Some Points on the Powers of the Soul

We have seen that for Aristotle, the soul is the organizing or unifying principle of a living organism. Now wherever there is unity, there is form. Hence, the soul is the substantial form of the body. This implies, among other things, that it is not a separate substance, as it was for Plato. Rather, body and soul together constitute one living substance. Hence, man is a psychosomatic unity.

Now, we come to understand the nature of a thing through its activities, for a thing acts according to its nature. The acts of a thing reveal the thing's nature. For example, we understand that a plant is a living kind of thing because it grows, among other things. Growth is an activity that belongs to living things. We understand that an entity is an animal because it moves from one place to another and can detect sounds, etc. The kind of activity a thing performs, such as locomotion and hearing, depends upon the kind of thing it is. Plants do not move from one place to another, nor do they detect sounds, for a plant is not an animal, but a plant, and it does not belong to the nature of a plant to be able to run, jump, hear or see, etc.
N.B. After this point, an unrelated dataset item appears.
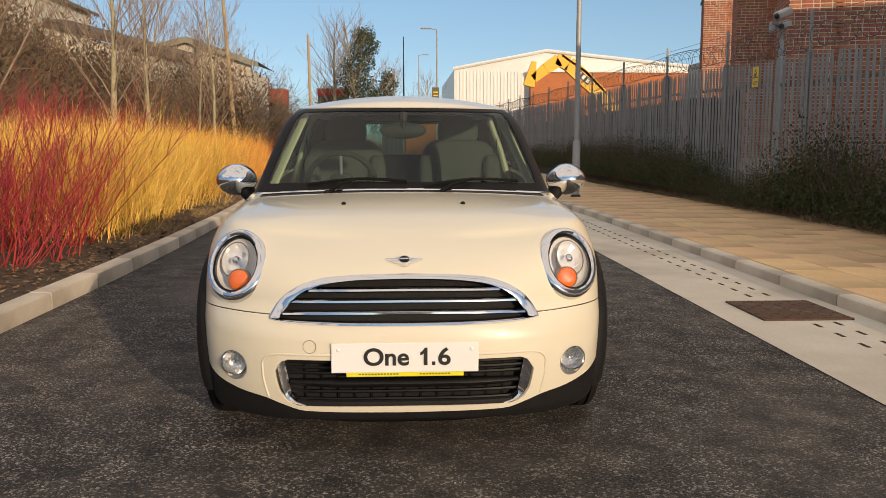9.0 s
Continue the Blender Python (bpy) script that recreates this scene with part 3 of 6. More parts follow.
# headlights
def headlight(s):
    a, b, n = (Vector((v.x * s, v.y, v.z)) for v in (HL_A, HL_B, HL_N))
    c = Vector((HL_C.x * s, HL_C.y, HL_C.z))

    def P(u, v, w):
        return c + a * (HL_S[0, 0] * u + HL_S[0, 1] * v) + b * (HL_S[1, 0] * u + HL_S[1, 1] * v) + n * w

    def ring(r0, prof, nn=72):
        rows = []
        for k in range(nn + 1):
            t = 2 * math.pi * k / nn
            rows.append([P(r * math.cos(t), r * math.sin(t), w) for r, w in prof])
        return rows
    lamp = put("headlight", M().grid(ring(0, [(0.129, -0.07), (0.1295, 0.010), (0.132, 0.018), (0.140, 0.023), (0.152, 0.022), (0.160, 0.016), (0.165, 0.006), (0.167, -0.05)]), flip=(s > 0)), CHROME, car, "round headlight in a wide chrome ring")
    put("seal", M().grid(ring(0, [(0.1205, -0.05), (0.1205, 0.011), (0.1290, 0.013), (0.1300, -0.05)]), flip=(s > 0)), GLOSSB, lamp)
    bowl = [(0.121, 0.006), (0.119, -0.004), (0.108, -0.016), (0.080, -0.030), (0.045, -0.040), (0.0, -0.043)]
    put("reflector", M().grid(ring(0, bowl), flip=(s > 0)), REFL, lamp, "silver reflector bowl")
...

If a plant is actually growing (activity), then it follows that it has the power (potentiality) to grow. If I am actually typing, it follows that I have the power to type. If you are actually thinking, then it follows that you have the power to think. Activity, in other words, is the realization of a power (potentiality). And so it is the powers of a thing that are the immediate principles of the thing's activity. We call these powers faculties. These faculties or powers are actual potentialities, and so powers do not belong to the material principle of a substance, but to the formal principle of a substance, that is, they inhere in the substantial form of the organism; the substantial form or soul is the principle of actuality of a living thing.

The substantial form of a plant, for example, has three distinct powers that are the proximate principles of the three distinct activities of growth, reproduction, and nutrition.

Now plant life is not the most complex kind of living thing in the physical universe. The next level up on the hierarchy of being is that of animal. This level includes the vegetative, but for Aristotle, this does not necessitate an added soul. An animal is one unified substance, having one substantial form, not two -- otherwise it would be actually two beings. But this one substantial form has many powers. Along with the powers of nutrition, reproduction and growth, the substantial form of a dog, for instance, has the powers of external and internal sensation. But higher than the animal level is the human level, which includes all the levels below it and surpasses them in the two specific powers of intellect and will.